REQUIRED TASK: Read the listing and extract each line that includes the word "link".

SUPPLIED MATERIAL:
▼
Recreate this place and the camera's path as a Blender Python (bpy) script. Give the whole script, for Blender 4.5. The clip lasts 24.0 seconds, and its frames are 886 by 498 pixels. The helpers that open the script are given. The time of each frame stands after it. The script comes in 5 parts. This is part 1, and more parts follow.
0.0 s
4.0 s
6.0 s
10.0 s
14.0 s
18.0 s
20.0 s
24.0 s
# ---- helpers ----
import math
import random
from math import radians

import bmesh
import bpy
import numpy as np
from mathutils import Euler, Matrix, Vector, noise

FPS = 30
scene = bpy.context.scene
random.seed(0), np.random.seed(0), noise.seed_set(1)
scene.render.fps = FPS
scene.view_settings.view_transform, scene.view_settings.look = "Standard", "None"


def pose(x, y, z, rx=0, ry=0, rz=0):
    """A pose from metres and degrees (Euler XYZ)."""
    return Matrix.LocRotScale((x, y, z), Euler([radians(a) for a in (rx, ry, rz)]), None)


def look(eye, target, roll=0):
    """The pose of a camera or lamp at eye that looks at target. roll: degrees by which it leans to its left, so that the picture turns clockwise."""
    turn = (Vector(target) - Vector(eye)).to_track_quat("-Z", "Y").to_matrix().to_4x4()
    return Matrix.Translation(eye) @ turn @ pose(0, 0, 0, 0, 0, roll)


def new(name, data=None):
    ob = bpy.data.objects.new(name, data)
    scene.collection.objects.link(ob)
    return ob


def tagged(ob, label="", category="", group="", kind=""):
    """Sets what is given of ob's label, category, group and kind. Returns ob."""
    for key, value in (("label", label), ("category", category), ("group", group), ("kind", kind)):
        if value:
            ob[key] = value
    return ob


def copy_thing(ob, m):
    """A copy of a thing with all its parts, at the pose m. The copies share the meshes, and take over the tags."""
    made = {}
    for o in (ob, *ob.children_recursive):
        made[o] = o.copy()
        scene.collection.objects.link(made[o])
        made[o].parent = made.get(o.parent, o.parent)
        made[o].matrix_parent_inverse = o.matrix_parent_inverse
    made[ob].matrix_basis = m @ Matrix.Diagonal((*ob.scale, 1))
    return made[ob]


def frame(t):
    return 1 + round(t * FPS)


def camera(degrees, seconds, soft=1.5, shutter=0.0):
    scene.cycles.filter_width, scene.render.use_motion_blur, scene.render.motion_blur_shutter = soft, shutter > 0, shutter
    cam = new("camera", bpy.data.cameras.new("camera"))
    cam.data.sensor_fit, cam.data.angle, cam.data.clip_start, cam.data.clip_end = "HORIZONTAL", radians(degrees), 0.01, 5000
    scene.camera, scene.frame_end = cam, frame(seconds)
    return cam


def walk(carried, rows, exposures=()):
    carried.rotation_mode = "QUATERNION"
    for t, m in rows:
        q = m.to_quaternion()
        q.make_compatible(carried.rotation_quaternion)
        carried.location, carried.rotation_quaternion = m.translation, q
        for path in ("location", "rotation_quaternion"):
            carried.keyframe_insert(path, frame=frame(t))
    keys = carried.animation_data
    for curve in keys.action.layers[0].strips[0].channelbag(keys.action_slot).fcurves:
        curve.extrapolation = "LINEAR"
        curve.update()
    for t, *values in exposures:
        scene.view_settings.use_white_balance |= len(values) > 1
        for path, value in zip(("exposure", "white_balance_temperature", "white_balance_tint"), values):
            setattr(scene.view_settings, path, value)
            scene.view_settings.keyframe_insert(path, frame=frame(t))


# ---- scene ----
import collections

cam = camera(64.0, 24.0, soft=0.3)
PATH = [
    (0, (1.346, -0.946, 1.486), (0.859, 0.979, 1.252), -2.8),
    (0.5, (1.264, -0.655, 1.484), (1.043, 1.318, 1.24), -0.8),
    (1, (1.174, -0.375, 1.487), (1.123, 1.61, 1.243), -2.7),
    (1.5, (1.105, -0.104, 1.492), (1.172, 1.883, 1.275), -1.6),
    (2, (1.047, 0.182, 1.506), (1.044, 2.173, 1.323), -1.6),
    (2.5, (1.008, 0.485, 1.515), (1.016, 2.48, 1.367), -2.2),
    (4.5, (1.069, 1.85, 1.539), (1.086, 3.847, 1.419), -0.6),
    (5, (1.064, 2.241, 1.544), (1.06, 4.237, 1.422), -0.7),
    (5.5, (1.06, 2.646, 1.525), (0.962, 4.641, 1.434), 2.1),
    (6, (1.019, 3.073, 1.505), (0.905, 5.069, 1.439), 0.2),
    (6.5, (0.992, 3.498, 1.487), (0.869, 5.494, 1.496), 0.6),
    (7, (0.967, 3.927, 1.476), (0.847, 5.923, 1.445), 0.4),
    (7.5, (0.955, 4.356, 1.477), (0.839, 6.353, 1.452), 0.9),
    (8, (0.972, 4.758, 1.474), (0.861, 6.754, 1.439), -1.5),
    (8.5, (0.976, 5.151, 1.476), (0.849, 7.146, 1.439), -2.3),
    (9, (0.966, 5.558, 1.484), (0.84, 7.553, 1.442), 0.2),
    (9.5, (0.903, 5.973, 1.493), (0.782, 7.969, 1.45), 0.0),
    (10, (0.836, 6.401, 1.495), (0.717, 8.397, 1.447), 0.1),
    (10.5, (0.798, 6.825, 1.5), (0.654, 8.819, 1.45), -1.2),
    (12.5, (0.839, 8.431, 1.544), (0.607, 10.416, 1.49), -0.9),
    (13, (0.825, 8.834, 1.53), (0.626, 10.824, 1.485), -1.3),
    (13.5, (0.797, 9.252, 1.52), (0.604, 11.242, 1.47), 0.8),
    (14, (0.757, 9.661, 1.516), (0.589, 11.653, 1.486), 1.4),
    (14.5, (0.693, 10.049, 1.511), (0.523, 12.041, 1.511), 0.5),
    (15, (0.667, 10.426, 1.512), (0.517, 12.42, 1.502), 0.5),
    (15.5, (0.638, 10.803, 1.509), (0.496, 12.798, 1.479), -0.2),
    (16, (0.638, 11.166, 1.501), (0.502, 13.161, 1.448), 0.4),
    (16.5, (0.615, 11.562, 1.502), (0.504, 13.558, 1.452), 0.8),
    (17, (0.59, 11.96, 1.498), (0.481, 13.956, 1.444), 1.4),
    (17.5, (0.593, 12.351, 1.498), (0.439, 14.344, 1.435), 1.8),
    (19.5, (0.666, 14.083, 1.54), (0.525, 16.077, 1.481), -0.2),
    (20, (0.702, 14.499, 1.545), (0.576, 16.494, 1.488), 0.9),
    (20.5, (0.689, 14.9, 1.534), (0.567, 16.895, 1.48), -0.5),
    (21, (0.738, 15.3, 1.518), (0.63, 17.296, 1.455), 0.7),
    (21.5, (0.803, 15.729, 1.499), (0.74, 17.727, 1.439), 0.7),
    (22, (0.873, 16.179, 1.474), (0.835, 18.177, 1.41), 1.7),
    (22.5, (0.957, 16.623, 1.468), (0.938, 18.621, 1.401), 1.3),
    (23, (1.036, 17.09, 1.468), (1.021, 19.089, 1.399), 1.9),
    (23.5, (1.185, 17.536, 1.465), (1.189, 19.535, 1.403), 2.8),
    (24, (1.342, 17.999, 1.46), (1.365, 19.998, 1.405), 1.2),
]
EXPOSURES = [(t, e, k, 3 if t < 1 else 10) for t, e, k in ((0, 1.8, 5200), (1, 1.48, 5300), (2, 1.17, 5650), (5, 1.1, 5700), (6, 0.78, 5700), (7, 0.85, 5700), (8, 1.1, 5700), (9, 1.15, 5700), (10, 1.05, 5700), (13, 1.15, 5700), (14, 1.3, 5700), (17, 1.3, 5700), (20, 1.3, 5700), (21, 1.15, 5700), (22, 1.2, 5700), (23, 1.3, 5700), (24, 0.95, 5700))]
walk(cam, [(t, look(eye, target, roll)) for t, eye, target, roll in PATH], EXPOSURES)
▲
TASK ANSWER:
    scene.collection.objects.link(ob)
        scene.collection.objects.link(made[o])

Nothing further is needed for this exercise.